-- start DATASET EXTRACT --

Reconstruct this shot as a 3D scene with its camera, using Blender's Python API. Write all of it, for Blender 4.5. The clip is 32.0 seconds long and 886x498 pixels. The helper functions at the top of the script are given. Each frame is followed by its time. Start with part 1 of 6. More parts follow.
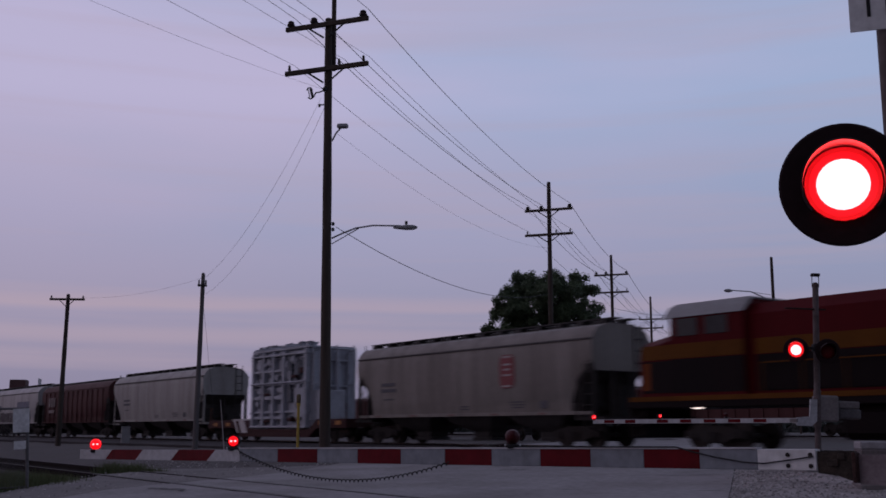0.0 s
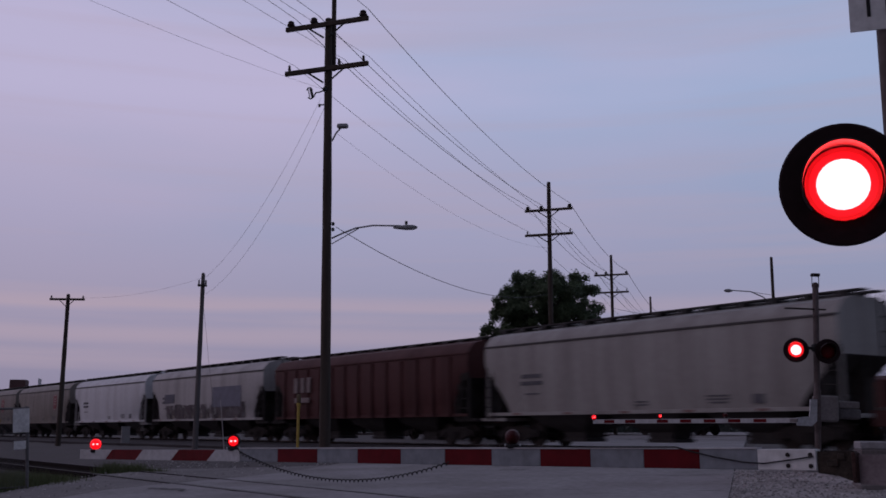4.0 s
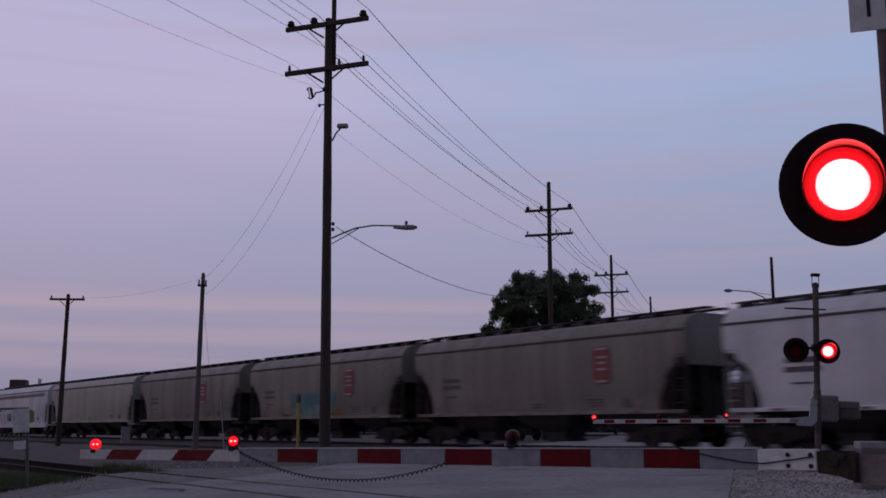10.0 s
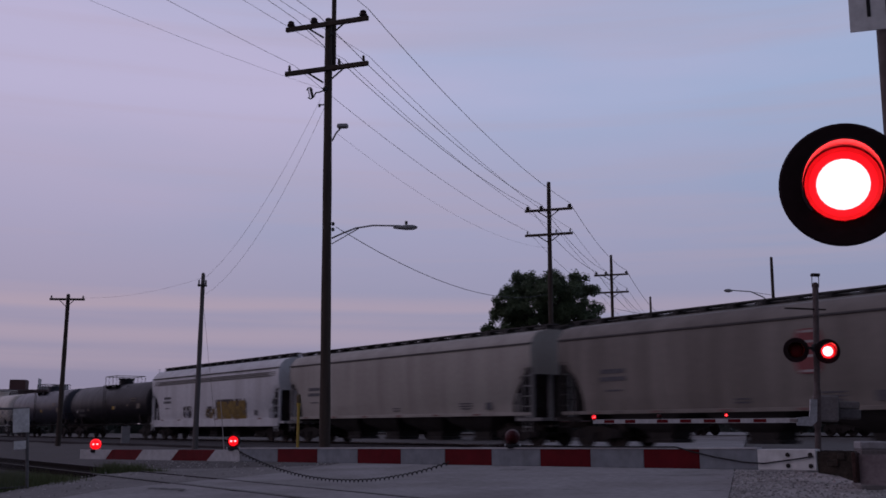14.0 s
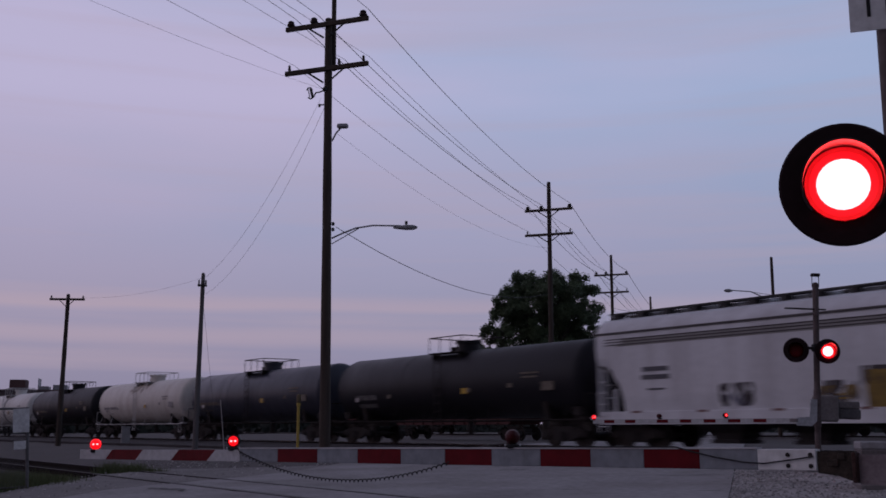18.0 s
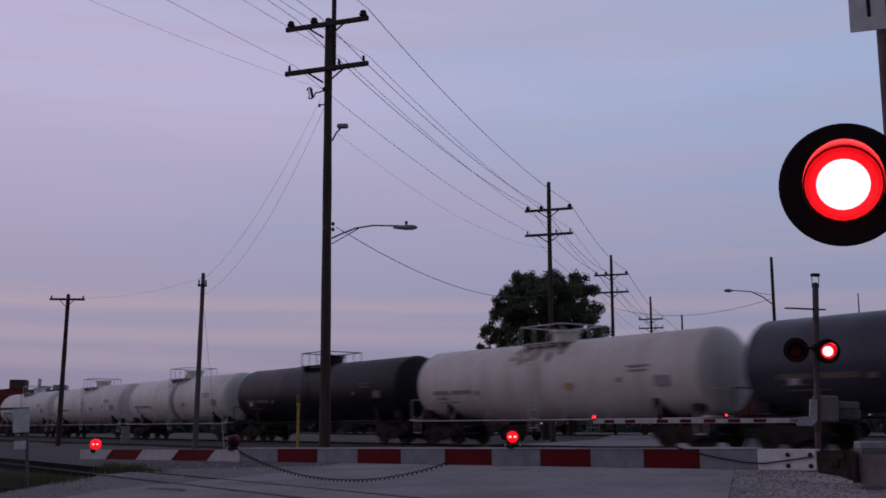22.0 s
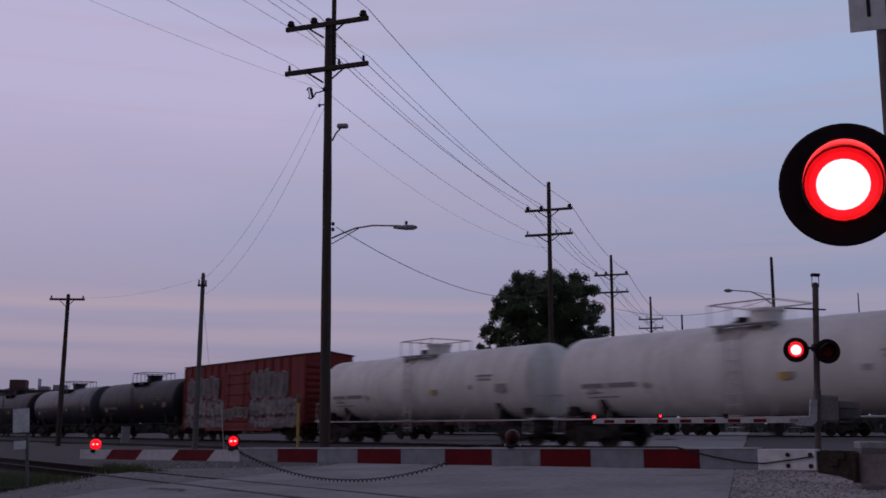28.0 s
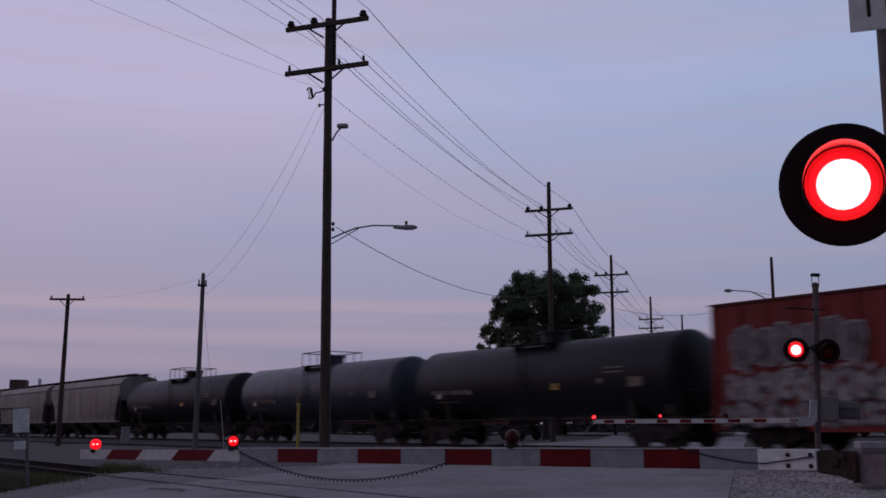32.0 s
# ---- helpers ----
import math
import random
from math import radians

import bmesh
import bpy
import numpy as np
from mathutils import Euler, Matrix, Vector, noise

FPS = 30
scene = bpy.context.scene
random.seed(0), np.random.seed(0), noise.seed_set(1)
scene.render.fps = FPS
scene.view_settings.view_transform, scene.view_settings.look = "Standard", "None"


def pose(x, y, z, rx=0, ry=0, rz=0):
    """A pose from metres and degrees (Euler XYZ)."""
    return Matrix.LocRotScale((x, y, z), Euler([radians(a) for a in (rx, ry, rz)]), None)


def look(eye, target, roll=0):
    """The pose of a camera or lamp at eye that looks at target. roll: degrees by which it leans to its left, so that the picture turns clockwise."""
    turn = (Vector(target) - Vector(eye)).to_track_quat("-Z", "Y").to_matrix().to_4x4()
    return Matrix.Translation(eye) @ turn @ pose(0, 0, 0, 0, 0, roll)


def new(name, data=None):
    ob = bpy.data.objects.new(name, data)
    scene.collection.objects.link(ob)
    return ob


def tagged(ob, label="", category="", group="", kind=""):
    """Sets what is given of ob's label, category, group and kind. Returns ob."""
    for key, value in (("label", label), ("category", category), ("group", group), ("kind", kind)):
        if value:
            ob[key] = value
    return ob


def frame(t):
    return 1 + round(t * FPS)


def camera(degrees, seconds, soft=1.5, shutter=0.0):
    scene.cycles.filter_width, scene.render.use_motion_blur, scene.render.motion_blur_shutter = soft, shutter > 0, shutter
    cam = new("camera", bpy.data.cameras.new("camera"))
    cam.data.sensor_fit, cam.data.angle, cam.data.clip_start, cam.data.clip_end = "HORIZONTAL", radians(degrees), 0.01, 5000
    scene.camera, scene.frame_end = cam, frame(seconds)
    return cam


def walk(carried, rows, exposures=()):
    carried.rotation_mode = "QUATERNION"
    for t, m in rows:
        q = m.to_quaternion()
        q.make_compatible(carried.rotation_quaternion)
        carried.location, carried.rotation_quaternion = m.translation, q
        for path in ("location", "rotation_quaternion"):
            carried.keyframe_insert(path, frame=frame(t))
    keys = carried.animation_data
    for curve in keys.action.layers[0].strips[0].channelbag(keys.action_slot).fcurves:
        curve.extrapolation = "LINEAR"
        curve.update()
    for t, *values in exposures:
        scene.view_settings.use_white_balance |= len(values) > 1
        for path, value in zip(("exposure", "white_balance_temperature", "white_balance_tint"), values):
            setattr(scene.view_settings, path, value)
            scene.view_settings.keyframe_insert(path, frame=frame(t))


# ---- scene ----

THETA = radians(35.97)
SPEED = 11.0
EYE_Z = 1.40
RAIL_Z = 0.74
NX, NY = math.cos(THETA), math.sin(THETA)          # across the main track, away from the camera
UX, UY = -math.sin(THETA), math.cos(THETA)         # along it, towards where the train comes from
TRACK_X0 = 36.33                                   # where the track's middle line cuts y = 0

cam = camera(45.38, 32.0, soft=1.65, shutter=0.95)
walk(cam, [(0, pose(0, 0, EYE_Z, 99.66, 0, 0)), (32, pose(0, 0, EYE_Z, 99.66, 0, 0))])


# ---- sky and sun ----
def build_sky():
    world = bpy.data.worlds.new("world")
    scene.world = world
    world.use_nodes = True
    nt = world.node_tree
    N, Lk = nt.nodes, nt.links
    N.clear()
    out = N.new("ShaderNodeOutputWorld")
    bg = N.new("ShaderNodeBackground")
    tc = N.new("ShaderNodeTexCoord")
    sep = N.new("ShaderNodeSeparateXYZ")
    Lk.new(tc.outputs["Generated"], sep.inputs[0])
    sky = N.new("ShaderNodeTexSky")
    sky.sky_type, sky.sun_disc = "NISHITA", False
    sky.sun_elevation, sky.sun_rotation = radians(2.0), radians(-70)
    skyc = N.new("ShaderNodeVectorMath")
    skyc.operation = "SCALE"
    skyc.inputs[3].default_value = 0.10
    Lk.new(sky.outputs[0], skyc.inputs[0])
    # lavender to the west, bluer to the east
    side = N.new("ShaderNodeMapRange")
    side.inputs[1].default_value, side.inputs[2].default_value = -0.42, 0.42
    Lk.new(sep.outputs[0], side.inputs[0])
    wob = N.new("ShaderNodeTexNoise")
    wob.inputs["Scale"].default_value, wob.inputs["Detail"].default_value = 3.0, 3.0
    mp = N.new("ShaderNodeMapping")
    mp.inputs["Scale"].default_value = (1.0, 1.0, 5.0)
    Lk.new(tc.outputs["Generated"], mp.inputs[0])
    Lk.new(mp.outputs[0], wob.inputs[0])
    add = N.new("ShaderNodeMath")
    add.operation = "MULTIPLY_ADD"
    add.inputs[1].default_value = 0.9
    Lk.new(wob.outputs[0], add.inputs[0])
    sub = N.new("ShaderNodeMath")
    sub.operation = "SUBTRACT"
    sub.inputs[1].default_value = 0.45
    Lk.new(side.outputs[0], sub.inputs[0])
    Lk.new(sub.outputs[0], add.inputs[2])
    tint = N.new("ShaderNodeValToRGB")
    tint.color_ramp.elements[0].position, tint.color_ramp.elements[0].color = 0.1, (0.515, 0.472, 0.685, 1)
    tint.color_ramp.elements[1].position, tint.color_ramp.elements[1].color = 0.9, (0.36, 0.44, 0.665, 1)
    Lk.new(add.outputs[0], tint.inputs[0])
    # towards the horizon a greyer, dimmer mauve
    low = N.new("ShaderNodeMapRange")
    low.inputs[1].default_value, low.inputs[2].default_value = 0.0, 0.30
    Lk.new(sep.outputs[2], low.inputs[0])
    hor = N.new("ShaderNodeMixRGB")
    hor.inputs[1].default_value = (0.24, 0.22, 0.335, 1)
    Lk.new(low.outputs[0], hor.inputs[0])
    Lk.new(tint.outputs[0], hor.inputs[2])
    # long thin bands of cloud, rosy where they are low
    mp2 = N.new("ShaderNodeMapping")
    mp2.inputs["Scale"].default_value = (1.0, 1.0, 24.0)
    mp2.inputs["Location"].default_value = (0.3, 0.1, 0.35)
    Lk.new(tc.outputs["Generated"], mp2.inputs[0])
    band = N.new("ShaderNodeTexNoise")
    band.inputs["Scale"].default_value, band.inputs["Detail"].default_value = 1.6, 5.0
    Lk.new(mp2.outputs[0], band.inputs[0])
    br = N.new("ShaderNodeValToRGB")
    br.color_ramp.elements[0].position, br.color_ramp.elements[1].position = 0.48, 0.66
    Lk.new(band.outputs[0], br.inputs[0])
    rosy = N.new("ShaderNodeMapRange")
    rosy.inputs[1].default_value, rosy.inputs[2].default_value = 0.0, 0.22
    rosy.inputs[3].default_value, rosy.inputs[4].default_value = 0.46, 0.26
    Lk.new(sep.outputs[2], rosy.inputs[0])
    fac = N.new("ShaderNodeMath")
    fac.operation = "MULTIPLY"
    Lk.new(br.outputs[0], fac.inputs[0])
    Lk.new(rosy.outputs[0], fac.inputs[1])
    # two long rosy bands low in the west and a grey bank between them
    ripple = N.new("ShaderNodeTexNoise")
    ripple.inputs["Scale"].default_value, ripple.inputs["Detail"].default_value = 4.0, 4.0
    Lk.new(mp.outputs[0], ripple.inputs[0])
    wave = N.new("ShaderNodeMath")
    wave.operation = "MULTIPLY_ADD"
    wave.inputs[1].default_value = 0.012
    Lk.new(ripple.outputs[0], wave.inputs[0])
    Lk.new(sep.outputs[2], wave.inputs[2])
    bands = N.new("ShaderNodeValToRGB")
    ramp = bands.color_ramp
    ramp.elements[0].position, ramp.elements[0].color = 0.0, (0, 0, 0, 1)
    ramp.elements[1].position, ramp.elements[1].color = 1.0, (0, 0, 0, 1)
    for pos, v in ((0.078, 0.0), (0.088, 0.58), (0.095, 0.50), (0.102, 0.05), (0.110, 0.05), (0.117, 0.72), (0.123, 0.64), (0.131, 0.1), (0.20, 0.0), (0.25, 0.12), (0.30, 0.0)):
        e = ramp.elements.new(pos)
        e.color = (v, v, v, 1)
    Lk.new(wave.outputs[0], bands.inputs[0])
    west = N.new("ShaderNodeMapRange")
    west.inputs[1].default_value, west.inputs[2].default_value = -0.25, 0.45
    west.inputs[3].default_value, west.inputs[4].default_value = 1.0, 0.45
    Lk.new(sep.outputs[0], west.inputs[0])
    rose = N.new("ShaderNodeMath")
    rose.operation = "MULTIPLY"
    Lk.new(bands.outputs[0], rose.inputs[0])
    Lk.new(west.outputs[0], rose.inputs[1])
    both = N.new("ShaderNodeMath")
    both.operation, both.use_clamp = "MAXIMUM", True
    Lk.new(rose.outputs[0], both.inputs[0])
    Lk.new(fac.outputs[0], both.inputs[1])
    cl = N.new("ShaderNodeMixRGB")
    cl.inputs[2].default_value = (0.47, 0.365, 0.455, 1)
    Lk.new(both.outputs[0], cl.inputs[0])
    Lk.new(hor.outputs[0], cl.inputs[1])
    mix = N.new("ShaderNodeMixRGB")
    mix.inputs[0].default_value = 0.93
    Lk.new(skyc.outputs[0], mix.inputs[1])
    Lk.new(cl.outputs[0], mix.inputs[2])
    # at dusk the sky overhead and away from the afterglow is dimmer
    zen, back = N.new("ShaderNodeMapRange"), N.new("ShaderNodeMapRange")
    zen.inputs[1].default_value, zen.inputs[2].default_value, zen.inputs[4].default_value = 0.42, 0.95, 0.36
    back.inputs[1].default_value, back.inputs[2].default_value, back.inputs[4].default_value = -0.75, 0.15, 1.0
    back.inputs[3].default_value, zen.inputs[3].default_value = 0.36, 1.0
    Lk.new(sep.outputs[2], zen.inputs[0])
    Lk.new(sep.outputs[1], back.inputs[0])
    dim = N.new("ShaderNodeMath")
    dim.operation = "MULTIPLY"
    Lk.new(zen.outputs[0], dim.inputs[0])
    Lk.new(back.outputs[0], dim.inputs[1])
    fin = N.new("ShaderNodeVectorMath")
    fin.operation = "SCALE"
    Lk.new(mix.outputs[0], fin.inputs[0])
    Lk.new(dim.outputs[0], fin.inputs[3])
    Lk.new(fin.outputs[0], bg.inputs[0])
    bg.inputs[1].default_value = 1.0
    Lk.new(bg.outputs[0], out.inputs[0])
    sun = bpy.data.lights.new("sun", "SUN")
    sun.energy, sun.angle, sun.color = 0.08, radians(30), (1.0, 0.86, 0.86)
    new("sun", sun).matrix_world = look((0, 0, 50), (50, 20, 25))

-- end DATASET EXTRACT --

- **TASK INSTRUCTIONS**
Copy each line holding the word "Euler" from the listing above.

- **SOLUTION**
from mathutils import Euler, Matrix, Vector, noise
    """A pose from metres and degrees (Euler XYZ)."""
    return Matrix.LocRotScale((x, y, z), Euler([radians(a) for a in (rx, ry, rz)]), None)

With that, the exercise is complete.